Generative AI-Driven Data Augmentation for Robust Virtual Metrology: GANs, VAEs, and Diffusion Models

Abstract

Advanced semiconductor manufacturing increasingly depends on Virtual Metrology (VM) for real-time quality monitoring, yet conventional data-driven models rarely capture the scarce or extreme process conditions critical for robust predictions. We propose a Multi-Stage Constrained Data Generative Augmentation (MSC-DGA) framework that integrates Variational Autoencoders (VAE), Normalizing Flows, and Constrained Diffusion to systematically expand coverage of seldom-seen regimes. By embedding strict engineering constraints during generation and applying a two-stage quality filter, MSC-DGA ensures physically plausible synthetic samples. We further present theoretical proofs showing that multi-stage generation can approximate complex sensor distributions while enforcing domain validity, thereby improving coverage and preserving essential process physics.

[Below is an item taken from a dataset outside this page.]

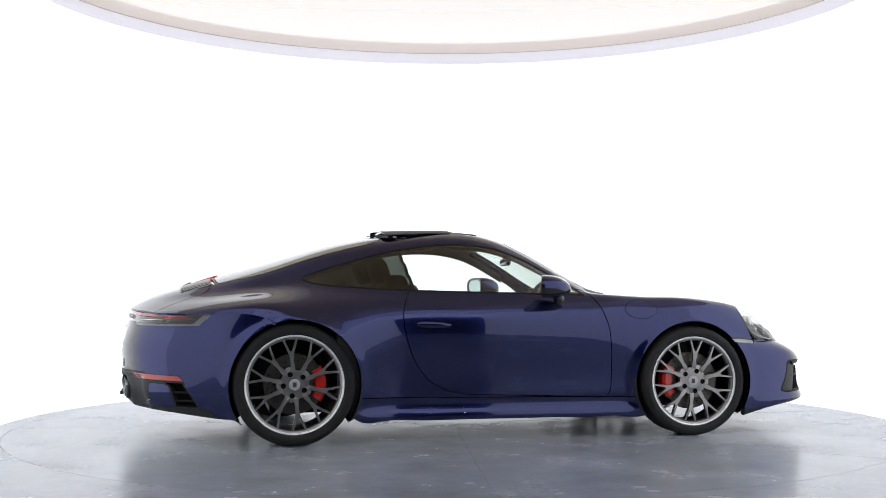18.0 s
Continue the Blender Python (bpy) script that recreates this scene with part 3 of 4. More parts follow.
for s in (bulged(lamp_a.plus(lamp_b) if bonnet.f else lamp_a),):
    lens = s.cut(lamp_oval(s.v) + .006)[0]
    for sgn in (1, -1):
        l = lens.moved(.004)
        bowl = lens.moved(-.050)
        rg = s.cut(-(lamp_oval(s.v, 0) + .0065))[0].moved(.001)
        if sgn < 0:
            l, bowl, rg = l.mirrored(), bowl.mirrored(), rg.mirrored()
        lamp = seat_on_car(bowl.make("headlamp", M_BOWL, CAR, "round four-point headlamp in a dark bowl", 0))
        l.make("lens", M_LENS, lamp, "clear lamp lens", 0)
        rg.make("bezel", M_GLOSSBLACK, lamp, "black lamp bezel", .036)

        def at(a, b, h):
            w_ = s.v - np.array(HC)
            near = np.hypot(w_ @ np.array(HU) - a, w_ @ np.array(HV) - b)
            i_ = np.argsort(near)[:14]
            k_ = 1 / (near[i_] + 4e-3)
            p = HC + HU * a + HV * b + HN * (h + float((w_[i_] @ np.array(HN) * k_).sum() / k_.sum()))
            return Vector((p.x, sgn * p.y, p.z))
        nrm = Vector((HN.x, sgn * HN.y, HN.z))
        face = Vector((.93, sgn * .12, .30)).normalized()
        turn = face.to_track_quat("Y", "Z").to_matrix().to_4x4()
        bm = bmesh.new()
        pts = [at(.172 * math.cos(q) + .002, .134 * math.sin(q), -.007) for q in [2 * math.pi * k / 40 for k in range(40)]]
        tube(bm, pts, .0046, 8, closed=True)
        part("chrome_ring", bm, M_LAMPEND, lamp, "thin chrome ring")
        for a, b, r in ((-.066, .058, .024), (-.066, -.026, .013), (.032, .056, .015), (.036, -.026, .013)):
            bm = bmesh.new()
            lathe(bm, [(r, 0), (r, .012), (r * .8, .014), (r * .75, .006), (r * .4, .010), (.0005, .012)], 24, Matrix.Translation(at(a, b, -.042)) @ turn)
            part("projector", bm, M_LAMPRING, lamp, "small round lamp projector")
        bm = bmesh.new()
        box(bm, (0, 0, 0), (.074, .03, .062), Matrix.Identity(4), .014, 3)
        bmesh.ops.transform(bm, matrix=Matrix.Translation(at(-.015, .004, -.042)) @ turn, verts=bm.verts)
        main = part("main_projector", bm, M_LAMPRING, lamp, "square main projector")
        bm = bmesh.new()
        box(bm, (0, .010, 0), (.058, .016, .046), Matrix.Identity(4), .010, 3)
        bmesh.ops.transform(bm, matrix=Matrix.Translation(at(-.015, .004, -.042)) @ turn, verts=bm.verts)
        part("projector_lens", bm, M_GLOSSBLACK, main, "dark projector lens")
        bm = bmesh.new()
        tube(bm, [at(.092 + .0 * b, b, -.006) for b in (-.070, -.02, .03, .085)], .0035)
        part("light_bar", bm, M_CHROME, lamp, "slim bright light bar")


# ---- front bumper ----
def sym(axes, outline):
    return lambda v: inside(outline, np.stack([np.abs(v[:, 1]), v[:, 2]], axis=1)) if axes == YZ else inside(outline, v[:, axes])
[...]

Empirically, we demonstrate the approach on real WBG SiC data, incorporating these curated samples into a Generative Foundation Model (GFA-VM) with few-shot fine-tuning and uncertainty-based active sampling, yielding significant accuracy gains for rarely observed conditions. Experiments confirm notable performance improvements over single-stage augmentation and naive oversampling. By rigorously balancing distribution realism with engineering feasibility, MSC-DGA offers a practical and theoretically grounded advancement for VM, enhancing adaptive control and product quality in next-generation power semiconductor manufacturing.